Our narrator here—if she can even be considered to be a singular self, splicing in and out of so many scenes, so many fragmentary puzzle-pieces of implied narrative—finds herself pregnant, repeatedly, and, when confronted with the idea, eschews any identification as the mother of Christ. She gets assigned pallbearer duty for a corpse distributed among gift boxes, discovers a beautiful rainbow, and witnesses boys tossing sticks of dynamite. She stands by as a friend investigates an alligator’s mouth with a magnifying glass, spends some time stuffing a roasted rabbit, and watches as a cat gives birth to nine kittens or, later, a bear leads her nine young cubs. One time she murders her mother. Another time she tries to keep her mother from witnessing her own death. Old lovers hand back evidence of their relationship to her, or are associated with cats—lost cats, cats needing attention, cats wearing collars with old phone numbers on them.
The locales here are familiar-turned-strange, known yet increasingly alien the more deeply they are engaged. “Once again in the Olympia-that-is-not-Olympia,” Ortiz writes of a recurring dream-version of a waking place. Likewise, these dreamscapes will strike readers as recognizable, even as the details are wildly strange. “I took a night hike with an enormous group of people spanning my entire life,” sounds, generally, like a dream scheme, the sort of set-up that passes for plot in our sleeping imaginations. Somnambulant turns of phrase appear, unbidden. A desired man announces his identity, via business card, as “Clover Father,” a creative new sex position is termed “the afghan wig,” and at one point our heroine declares, “I’m already an expert in being excommunicated!” Claustrophobia, vertigo, swells of confusion and anxiety are all par for the course, with peculiar particulars making splashes around the periphery: “I wasn’t entirely sure how I would get out of that place. More gargantuan swordfish leapt through the fountain.”

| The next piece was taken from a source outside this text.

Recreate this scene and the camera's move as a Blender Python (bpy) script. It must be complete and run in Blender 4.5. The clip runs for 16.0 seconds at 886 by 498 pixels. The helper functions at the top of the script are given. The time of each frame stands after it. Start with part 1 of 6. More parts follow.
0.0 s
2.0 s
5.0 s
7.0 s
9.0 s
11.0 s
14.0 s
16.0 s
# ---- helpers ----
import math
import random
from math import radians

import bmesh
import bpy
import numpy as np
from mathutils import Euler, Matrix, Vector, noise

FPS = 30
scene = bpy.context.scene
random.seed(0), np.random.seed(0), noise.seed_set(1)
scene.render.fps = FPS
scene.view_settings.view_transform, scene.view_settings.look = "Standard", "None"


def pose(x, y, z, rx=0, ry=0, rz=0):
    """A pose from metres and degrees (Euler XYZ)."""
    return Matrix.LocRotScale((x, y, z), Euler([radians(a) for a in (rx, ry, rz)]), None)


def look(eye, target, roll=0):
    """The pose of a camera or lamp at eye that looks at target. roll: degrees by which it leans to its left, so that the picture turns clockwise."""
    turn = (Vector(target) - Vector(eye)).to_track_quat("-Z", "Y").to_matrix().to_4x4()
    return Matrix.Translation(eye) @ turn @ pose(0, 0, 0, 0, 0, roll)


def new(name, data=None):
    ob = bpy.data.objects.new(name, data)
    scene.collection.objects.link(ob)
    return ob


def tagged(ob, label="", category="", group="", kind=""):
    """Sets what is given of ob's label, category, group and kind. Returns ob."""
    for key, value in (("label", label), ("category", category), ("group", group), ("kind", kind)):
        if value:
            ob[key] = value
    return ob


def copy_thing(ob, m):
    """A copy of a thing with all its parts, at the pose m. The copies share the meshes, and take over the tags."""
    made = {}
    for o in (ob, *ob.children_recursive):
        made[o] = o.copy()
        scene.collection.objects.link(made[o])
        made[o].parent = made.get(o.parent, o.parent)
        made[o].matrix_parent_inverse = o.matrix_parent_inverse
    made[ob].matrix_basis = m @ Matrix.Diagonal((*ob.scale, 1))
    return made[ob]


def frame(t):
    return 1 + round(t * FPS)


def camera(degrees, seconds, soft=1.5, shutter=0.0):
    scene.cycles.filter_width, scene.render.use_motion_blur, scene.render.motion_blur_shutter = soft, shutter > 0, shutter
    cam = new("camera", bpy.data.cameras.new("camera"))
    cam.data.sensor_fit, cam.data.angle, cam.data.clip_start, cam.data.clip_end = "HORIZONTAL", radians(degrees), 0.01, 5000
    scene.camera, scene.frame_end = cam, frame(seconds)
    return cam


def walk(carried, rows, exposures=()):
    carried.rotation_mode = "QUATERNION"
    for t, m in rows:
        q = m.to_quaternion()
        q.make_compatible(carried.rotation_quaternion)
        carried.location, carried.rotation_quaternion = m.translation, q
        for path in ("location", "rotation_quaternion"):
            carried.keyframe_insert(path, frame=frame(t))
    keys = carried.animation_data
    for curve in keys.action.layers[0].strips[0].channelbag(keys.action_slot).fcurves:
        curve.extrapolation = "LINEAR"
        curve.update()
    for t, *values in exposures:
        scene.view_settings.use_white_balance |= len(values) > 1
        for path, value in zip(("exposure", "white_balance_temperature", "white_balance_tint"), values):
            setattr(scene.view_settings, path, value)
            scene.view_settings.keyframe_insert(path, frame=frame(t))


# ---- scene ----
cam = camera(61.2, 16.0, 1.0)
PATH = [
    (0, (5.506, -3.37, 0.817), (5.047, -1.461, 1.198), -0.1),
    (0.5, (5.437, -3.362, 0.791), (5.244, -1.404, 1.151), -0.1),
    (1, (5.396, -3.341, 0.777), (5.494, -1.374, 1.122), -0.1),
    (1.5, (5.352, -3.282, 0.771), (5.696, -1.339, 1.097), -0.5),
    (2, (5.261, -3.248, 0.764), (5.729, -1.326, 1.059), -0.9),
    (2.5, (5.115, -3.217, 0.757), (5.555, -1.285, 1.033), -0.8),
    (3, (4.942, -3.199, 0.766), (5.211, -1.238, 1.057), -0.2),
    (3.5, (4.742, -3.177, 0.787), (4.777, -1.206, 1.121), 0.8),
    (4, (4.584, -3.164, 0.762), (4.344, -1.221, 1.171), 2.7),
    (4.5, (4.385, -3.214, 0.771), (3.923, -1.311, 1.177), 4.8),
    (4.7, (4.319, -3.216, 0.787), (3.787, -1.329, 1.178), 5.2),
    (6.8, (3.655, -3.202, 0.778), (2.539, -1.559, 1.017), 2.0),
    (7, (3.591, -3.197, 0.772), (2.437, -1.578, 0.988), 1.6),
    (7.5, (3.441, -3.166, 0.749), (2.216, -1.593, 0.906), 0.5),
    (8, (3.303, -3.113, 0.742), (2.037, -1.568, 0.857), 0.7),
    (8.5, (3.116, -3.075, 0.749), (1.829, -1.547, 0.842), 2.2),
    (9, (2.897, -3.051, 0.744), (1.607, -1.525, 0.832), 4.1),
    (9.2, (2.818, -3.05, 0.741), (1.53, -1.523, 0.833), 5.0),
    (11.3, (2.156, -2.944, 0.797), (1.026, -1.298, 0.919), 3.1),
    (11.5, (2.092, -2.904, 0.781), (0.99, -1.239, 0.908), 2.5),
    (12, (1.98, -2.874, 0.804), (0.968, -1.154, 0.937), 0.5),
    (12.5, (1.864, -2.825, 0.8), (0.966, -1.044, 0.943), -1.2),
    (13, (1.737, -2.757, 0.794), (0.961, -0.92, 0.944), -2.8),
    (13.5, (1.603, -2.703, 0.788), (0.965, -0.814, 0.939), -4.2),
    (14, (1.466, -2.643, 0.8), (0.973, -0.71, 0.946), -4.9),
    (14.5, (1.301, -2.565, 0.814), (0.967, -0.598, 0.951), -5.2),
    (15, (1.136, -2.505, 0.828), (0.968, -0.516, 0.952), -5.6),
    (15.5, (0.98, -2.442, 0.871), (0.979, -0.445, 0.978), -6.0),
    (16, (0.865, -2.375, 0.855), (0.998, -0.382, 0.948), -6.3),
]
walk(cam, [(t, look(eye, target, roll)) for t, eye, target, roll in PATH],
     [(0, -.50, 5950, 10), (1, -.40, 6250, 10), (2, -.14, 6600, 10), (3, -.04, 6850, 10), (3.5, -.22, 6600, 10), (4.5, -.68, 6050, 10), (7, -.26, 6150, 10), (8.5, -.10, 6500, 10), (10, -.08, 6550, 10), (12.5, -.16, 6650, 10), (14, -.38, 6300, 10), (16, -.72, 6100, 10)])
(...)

Ortiz’s project here gains strength from its very precariousness, the ever-shifting balance between intimacy (the sense that we, as readers, always already somehow, viscerally, know these scenes, this dreaming) and distance (that cold-shower feeling of hearing someone else recount their ever-inaccessible, always only secondhand, dreams). I found the most resonant moments those that most echoed a kind of collective nightmare culture currently unfolding. The United States declares all its borders suddenly closed, for instance, in one dream, wherein our narrator first half-jokes about living in diaspora, underwater, then, with the cold-sweat solemnity of woken truth, “contemplated what I would do—set fires, burn my way out of the country.”
If dreams allude to a waking life through a warped glass, Ortiz has polished that glass such that we see the distorted face of the narrator aligned with our own. As a chronicle of some uniquely other dreamer, it lacks only a legend, a decryption device, for making sense of repeating fears and codes, gestation, the number nine, various offspring with varied hungers. Yet with a voice that weaves in and out of the reader’s own subjectivity, becoming, at moments, our own or something eerily resembling it, Ortiz’s volume lacks only blank pages for further additions, personalization and annotation.